Ex Parte Henderson

Supreme Court of AlabamaJun 7, 1991
583 So. 2d 305 (Ala. 1991)

1900321.

April 11, 1991. Rehearing Denied June 7, 1991.

Petition for writ of Certiorari to the Court of Criminal Appeals (7 Div. 68). Appeal from the Circuit Court, Talladega County, No. CC-87-558, Jerry Fielding, Judge.

Jonathan L. Adams and R.D. Pitts, Talladega, for petitioner.

James H. Evans, Atty. Gen., and P. David Bjurberg and William D. Little, Asst. Attys. Gen., for respondent.


Jerry Paul Henderson was convicted by a Talladega County jury of capital murder (Code of Alabama 1975, § 13A-5-40(a)(7)), and was sentenced to death. The Court of Criminal Appeals affirmed the conviction; see Henderson v. State, 583 So.2d 276 (Ala.Cr.App. 1990). This Court granted Henderson's petition for writ of certiorari. Rule 39(c), A.R.App.P.

Judy M. Haney, Henderson's sister-in-law, hired him to murder her husband, Jerry Wayne Haney. She was also convicted of capital murder and received a sentence of death. Her conviction has been appealed to the Court of Criminal Appeals (that court has remanded the case to the circuit court with directions to deal with a possible violation of Booth v. Maryland, 482 U.S. 496, 107 S.Ct. 2529, 96 L.Ed.2d 440 (1987)). Haney v. State, [Ms. 7 Div. 148, March 29, 1991] (Ala.Cr.App. 1991).

In his petition to this Court, Henderson raises the same 22 issues that he raised before the Court of Criminal Appeals. The opinion released by the Court of Criminal Appeals provides a thorough treatment of each issue raised by Henderson. Henderson v. State, supra.
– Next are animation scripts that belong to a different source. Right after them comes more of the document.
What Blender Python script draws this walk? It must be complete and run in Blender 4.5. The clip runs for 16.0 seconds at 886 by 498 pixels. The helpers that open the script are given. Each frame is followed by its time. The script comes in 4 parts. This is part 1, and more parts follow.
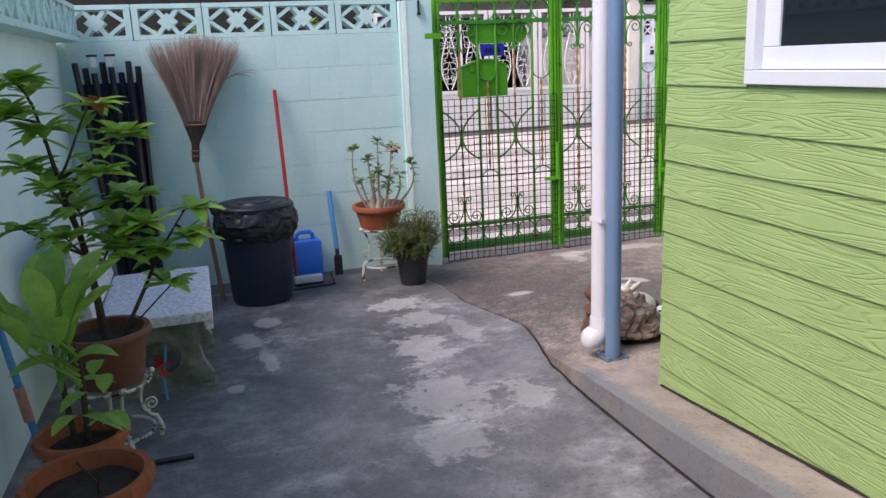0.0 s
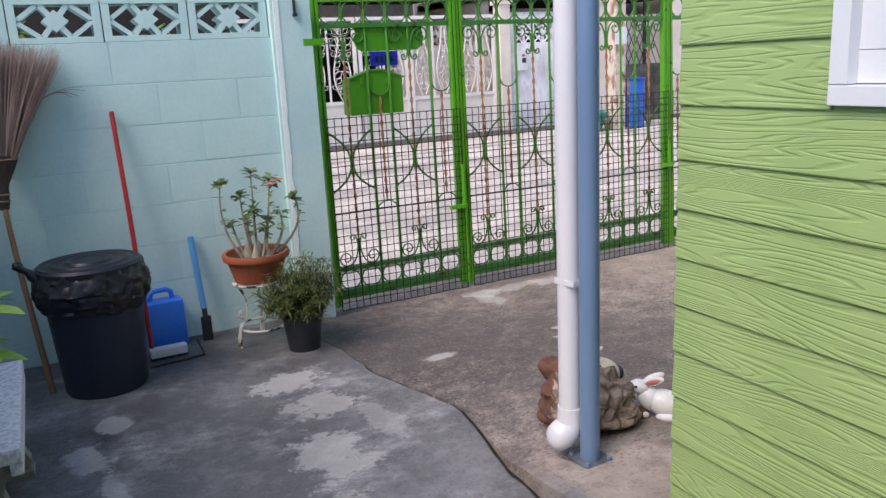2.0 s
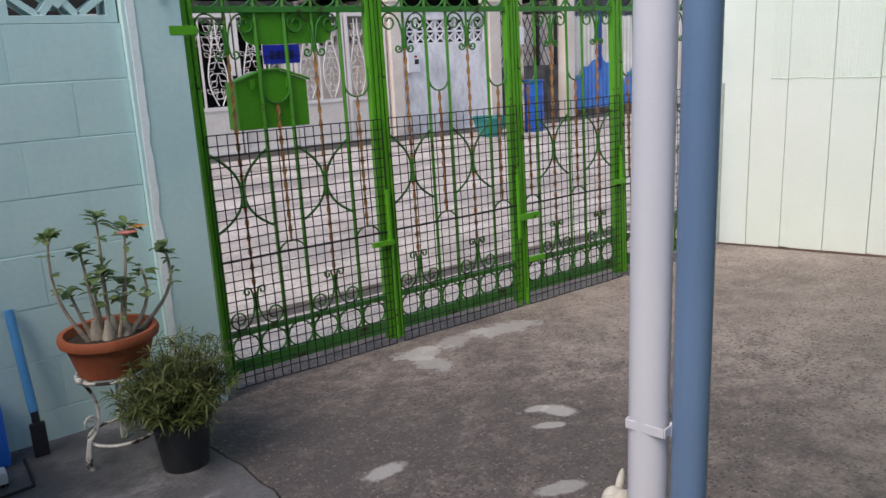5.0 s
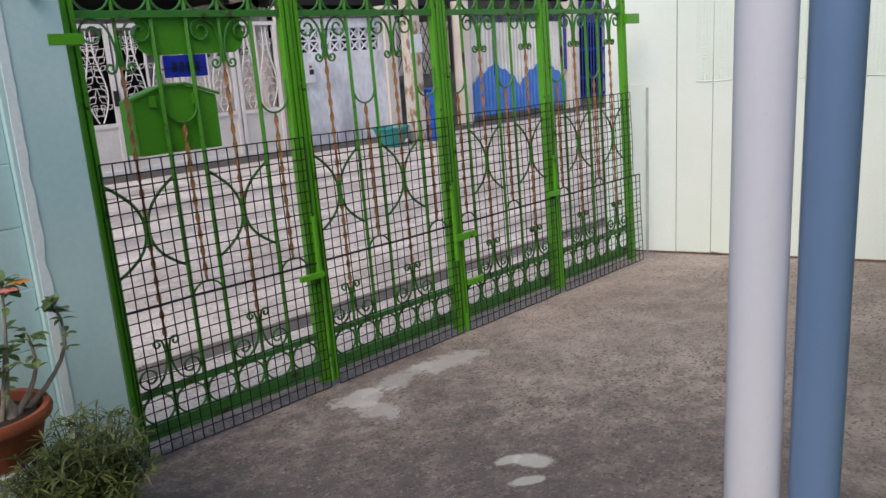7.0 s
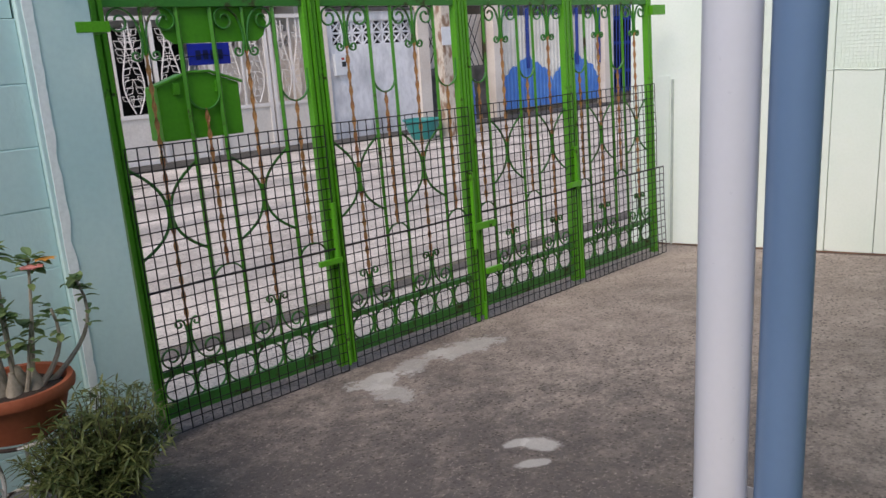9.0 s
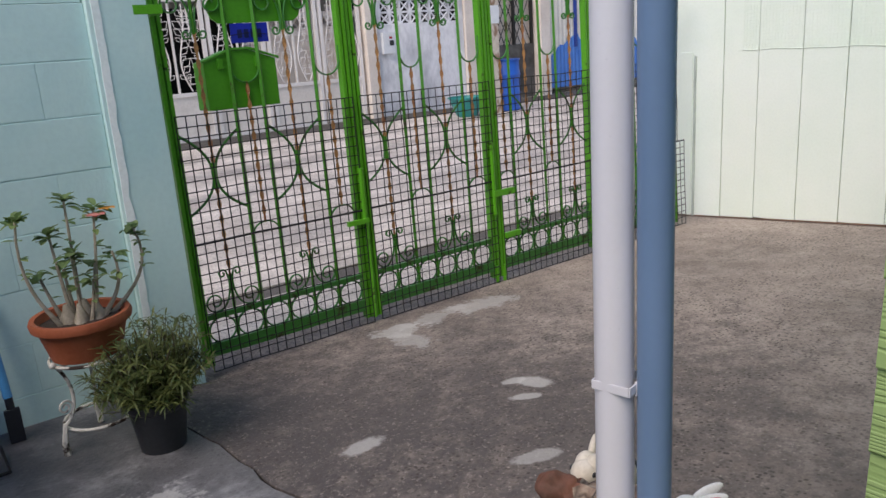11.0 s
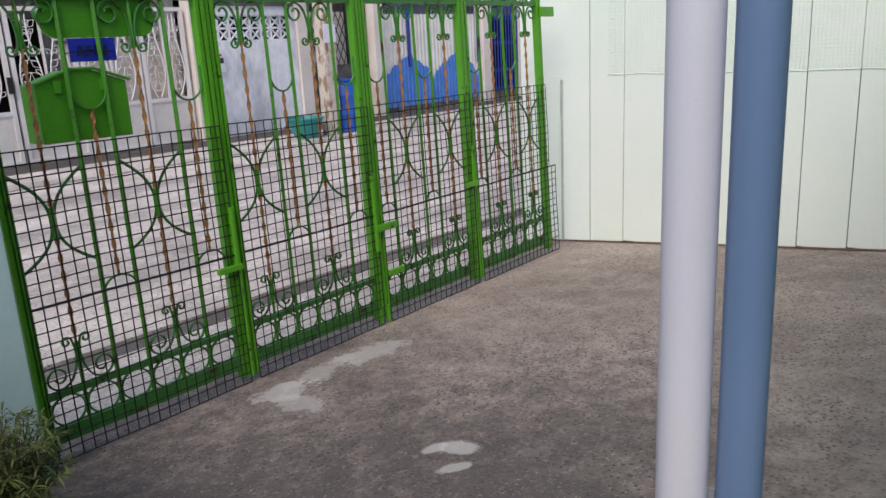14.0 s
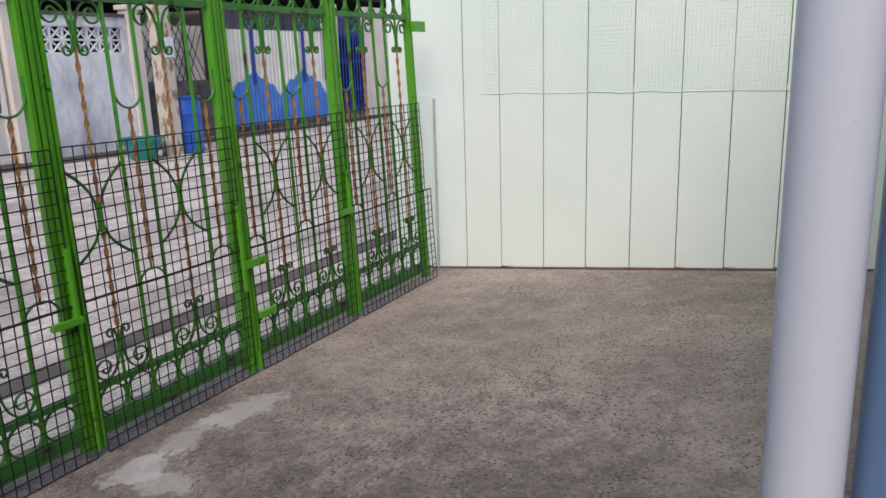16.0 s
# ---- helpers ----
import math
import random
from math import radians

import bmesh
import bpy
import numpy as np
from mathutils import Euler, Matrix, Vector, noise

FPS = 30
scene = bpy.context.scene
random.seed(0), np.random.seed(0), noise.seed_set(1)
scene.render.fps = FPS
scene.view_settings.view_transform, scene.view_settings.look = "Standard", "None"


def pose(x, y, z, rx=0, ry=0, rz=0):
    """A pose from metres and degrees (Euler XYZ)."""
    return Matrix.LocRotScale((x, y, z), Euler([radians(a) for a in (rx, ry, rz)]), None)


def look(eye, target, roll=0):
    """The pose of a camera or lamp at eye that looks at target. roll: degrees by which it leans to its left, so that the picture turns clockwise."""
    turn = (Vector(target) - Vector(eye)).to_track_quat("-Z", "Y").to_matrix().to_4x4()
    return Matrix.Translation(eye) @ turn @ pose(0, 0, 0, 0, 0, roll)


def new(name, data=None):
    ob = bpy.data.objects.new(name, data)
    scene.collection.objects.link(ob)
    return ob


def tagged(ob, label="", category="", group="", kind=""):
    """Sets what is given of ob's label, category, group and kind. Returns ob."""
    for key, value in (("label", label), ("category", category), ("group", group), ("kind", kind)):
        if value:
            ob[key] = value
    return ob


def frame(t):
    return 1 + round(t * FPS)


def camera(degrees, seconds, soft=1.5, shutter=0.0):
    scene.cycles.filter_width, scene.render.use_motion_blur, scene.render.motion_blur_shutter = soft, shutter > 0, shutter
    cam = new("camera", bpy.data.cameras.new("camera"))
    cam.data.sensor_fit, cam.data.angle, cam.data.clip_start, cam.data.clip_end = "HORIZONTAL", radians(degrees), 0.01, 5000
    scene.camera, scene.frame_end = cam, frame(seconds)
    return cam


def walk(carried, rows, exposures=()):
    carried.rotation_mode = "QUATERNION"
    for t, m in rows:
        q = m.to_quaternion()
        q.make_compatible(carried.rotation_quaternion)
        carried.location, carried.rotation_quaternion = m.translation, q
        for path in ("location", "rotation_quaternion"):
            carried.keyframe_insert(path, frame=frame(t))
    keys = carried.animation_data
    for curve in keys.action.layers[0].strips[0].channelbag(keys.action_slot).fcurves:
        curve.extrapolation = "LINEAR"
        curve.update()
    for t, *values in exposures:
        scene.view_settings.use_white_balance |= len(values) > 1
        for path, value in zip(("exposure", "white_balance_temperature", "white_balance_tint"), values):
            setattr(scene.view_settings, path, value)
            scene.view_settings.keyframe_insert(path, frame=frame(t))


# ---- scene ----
# ---- camera and its walk ----
cam = camera(59.6, 16.0)
# seconds, x, y, z, rx, ry, rz
PATH = [
    (0.0, -0.0019, 0.0090, 1.3976, 76.198, 2.389, -17.543),
    (0.5, 0.0242, 0.2244, 1.4051, 75.887, 2.798, -21.000),
    (1.0, 0.0798, 0.4303, 1.4162, 76.586, 3.063, -20.764),
    (1.5, 0.1207, 0.6772, 1.4163, 76.683, 2.333, -25.376),
    (2.0, 0.1356, 0.8956, 1.4105, 76.376, 2.800, -27.707),
    (2.5, 0.1868, 1.0892, 1.4133, 76.646, 2.888, -26.816),
    (3.0, 0.2008, 1.2722, 1.4056, 76.854, 2.280, -29.964),
    (3.5, 0.2504, 1.4113, 1.3926, 76.584, 2.746, -32.991),
    (6.0, 0.5417, 2.2422, 1.3984, 76.138, 2.938, -41.199),
    (6.5, 0.5432, 2.3346, 1.4019, 76.150, 3.602, -44.438),
    (7.0, 0.5648, 2.3281, 1.4013, 76.306, 3.745, -44.665),
    (7.5, 0.5958, 2.3231, 1.4005, 76.301, 3.724, -44.699),
    (8.0, 0.6075, 2.3179, 1.3982, 76.228, 3.575, -44.637),
    (8.5, 0.5977, 2.2874, 1.3917, 76.098, 3.506, -44.399),
    (9.0, 0.5804, 2.2426, 1.3801, 76.014, 3.558, -42.102),
    (11.5, 0.4495, 1.8532, 1.3650, 74.681, 3.728, -38.150),
    (12.0, 0.4118, 1.9192, 1.3746, 74.590, 2.971, -41.539),
    (12.5, 0.3949, 1.9813, 1.3637, 74.546, 2.560, -44.385),
    (13.0, 0.4945, 2.0919, 1.3805, 74.733, 3.062, -45.775),
    (13.5, 0.5560, 2.1949, 1.3698, 75.179, 3.045, -46.978),
    (14.0, 0.5449, 2.3540, 1.3919, 75.384, 2.810, -50.948),
    (14.5, 0.5967, 2.4865, 1.3804, 75.261, 2.642, -53.547),
    (15.0, 0.6883, 2.5790, 1.3921, 75.864, 2.881, -53.975),
    (15.5, 0.7557, 2.6222, 1.3840, 76.343, 2.373, -56.525),
    (16.0, 0.7586, 2.7124, 1.3741, 76.329, 1.756, -62.334),
]
EXPOSURES = [(0.0, 0.52, 6850, 22), (2.0, 0.34, 6800, 19), (3.5, 0.13, 6800, 17), (6.0, -0.22, 6800, 16), (9.0, -0.18, 6850, 16), (11.5, -0.14, 6800, 16), (13.5, -0.20, 6700, 16), (16.0, -0.26, 6700, 15)]
walk(cam, [(t, pose(*p)) for t, *p in PATH], EXPOSURES)

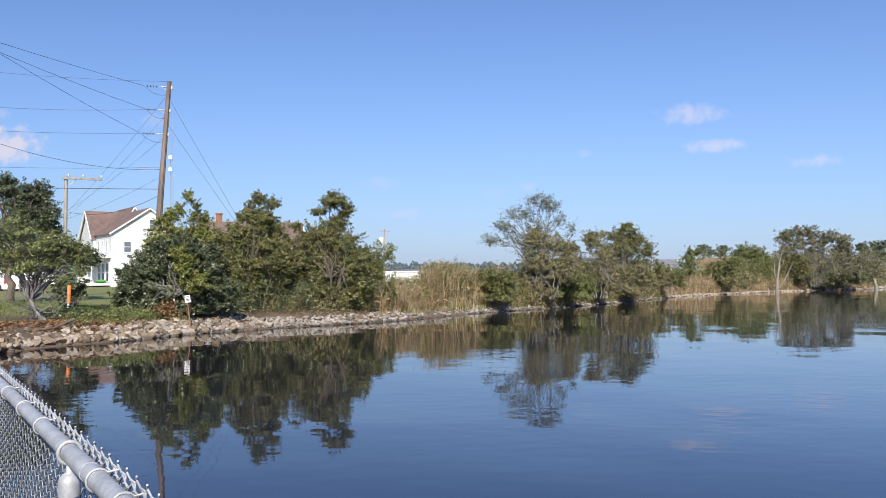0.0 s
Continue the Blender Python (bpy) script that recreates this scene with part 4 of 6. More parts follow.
tree("olive_shrub", (-15.58, 100.0, 0.90), "olive shrub among the tan reeds", "shrub", [(-0.97, 0.38, 1.70, 1.38, 1.10, 1.55, 2), (0.62, 0.24, 1.43, 1.50, 1.20, 1.26, 2), (-1.60, -0.19, 2.70, 0.83, 0.67, 0.99, 1)], LEAF_OLIVE, BARK_GREY, clumps=150, per=46, size=0.16, spread=0.36, trunk=0.1, stems=5, twigs=0.8, seed=58, twig_r=0.014)
tree("shore_thicket", (-24.29, 168.0, 0.90), "dull olive thicket under the large shore tree", "thicket", [(-2.24, 0.93, 4.81, 5.65, 4.52, 3.16, 3), (3.44, -0.18, 4.05, 4.87, 3.90, 3.15, 3), (-6.25, 0.69, 4.40, 3.22, 2.57, 2.69, 2), (6.81, 0.32, 2.87, 2.67, 2.14, 2.18, 1), (-0.00, -1.78, 1.58, 7.33, 5.86, 2.19, 3)], LEAF_DULL, BARK_GREY, clumps=420, per=46, size=0.22, spread=0.5, trunk=0.2, stems=7, twigs=0.8, seed=60, twig_r=0.03)
tree("point_trees", (-30.32, 276.0, 1.20), "dark green trees filling in below the pines", "trees", [(0.40, 0.35, 3.54, 3.87, 3.10, 2.55, 3), (-3.22, -1.07, 3.21, 3.90, 3.12, 2.36, 2), (3.63, -0.67, 3.87, 2.32, 1.85, 2.54, 3), (-5.92, 0.64, 4.73, 3.13, 2.51, 2.76, 2)], LEAF_PINE, BARK, clumps=300, per=50, size=0.34, spread=0.66, trunk=0.22, stems=5, twigs=0.3, seed=61)
tree("shore_thicket", (-22.87, 166.0, 0.90), "olive thicket between the shore trees", "thicket", [(-2.23, -0.55, 3.68, 1.74, 1.48, 1.89, 2), (-0.19, -0.11, 5.36, 1.74, 1.48, 1.68, 2), (-1.26, 0.41, 1.58, 2.13, 1.81, 1.37, 3.4), (2.13, -0.54, 2.10, 2.13, 1.81, 1.58, 3.4), (1.65, 0.00, 4.10, 1.74, 1.48, 1.68, 2)], LEAF_OLIVE, BARK, clumps=520, per=46, size=0.21, spread=0.48, trunk=0.16, stems=6, twigs=0.5, seed=62)
tree("shore_thicket", (-26.34, 182.0, 0.90), "dull grey-green thicket sloping down to the point", "thicket", [(-0.50, -0.57, 5.61, 1.81, 1.54, 2.02, 2), (1.61, -0.11, 4.04, 1.81, 1.54, 2.24, 2), (0.50, 0.42, 1.69, 2.21, 1.88, 1.46, 3.4), (3.11, -0.41, 2.36, 1.61, 1.37, 1.57, 2), (-3.01, 0.00, 1.69, 2.21, 1.88, 1.34, 3.4), (4.32, 0.31, 3.15, 1.20, 1.02, 1.79, 1)], LEAF_DULL, BARK_GREY, clumps=600, per=44, size=0.23, spread=0.5, trunk=0.16, stems=7, twigs=0.8, seed=63, twig_r=0.026)

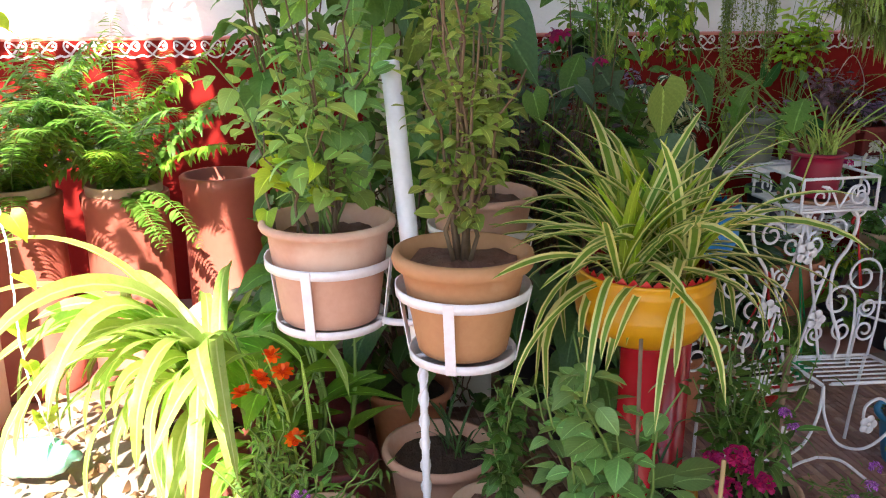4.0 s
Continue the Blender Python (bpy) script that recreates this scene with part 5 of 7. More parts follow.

Our review of a death penalty case allows us to address any plain error or defect found in the proceeding under review, even if the error was not brought to the attention of the trial court. Rule 45A, A.R.App.P. " ' "Plain error" only arises if the error is so obvious that the failure to notice it would seriously affect the fairness or integrity of the judicial proceedings.' " Ex parte Womack, 435 So.2d 766, 769 (Ala.Cr.App. 1983), cert. denied, Womack v. Alabama, 464 U.S. 986, 104 S.Ct. 436, 78 L.Ed.2d 367 (1983), quoting United States v. Chaney, 662 F.2d 1148, 1152 (5th Cir. 1981). This Court may take appropriate action when the error "has or probably has" substantially prejudiced the appellant. Rule 45A, A.R.App.P.

We have thoroughly reviewed the record before us for error regarding the issues raised by Henderson as well as for plain error not raised. Out of an abundance of caution, we have given special consideration to the issues involving the spousal privilege, self-defense, an alleged violation of Brady v. Maryland, 373 U.S. 83, 83 S.Ct. 1194, 10 L.Ed.2d 215 (1963), and allegedly improper jury instructions. We find the rulings of the Court of Criminal Appeals to be correct on these issues and on the remaining issues presented to this Court for review. Furthermore, we have found no plain error.

Therefore, the judgment of the Court of Criminal Appeals is due to be, and it is hereby, affirmed.

AFFIRMED.

HORNSBY, C.J., and MADDOX, ALMON, SHORES, ADAMS, HOUSTON, KENNEDY and INGRAM, JJ., concur.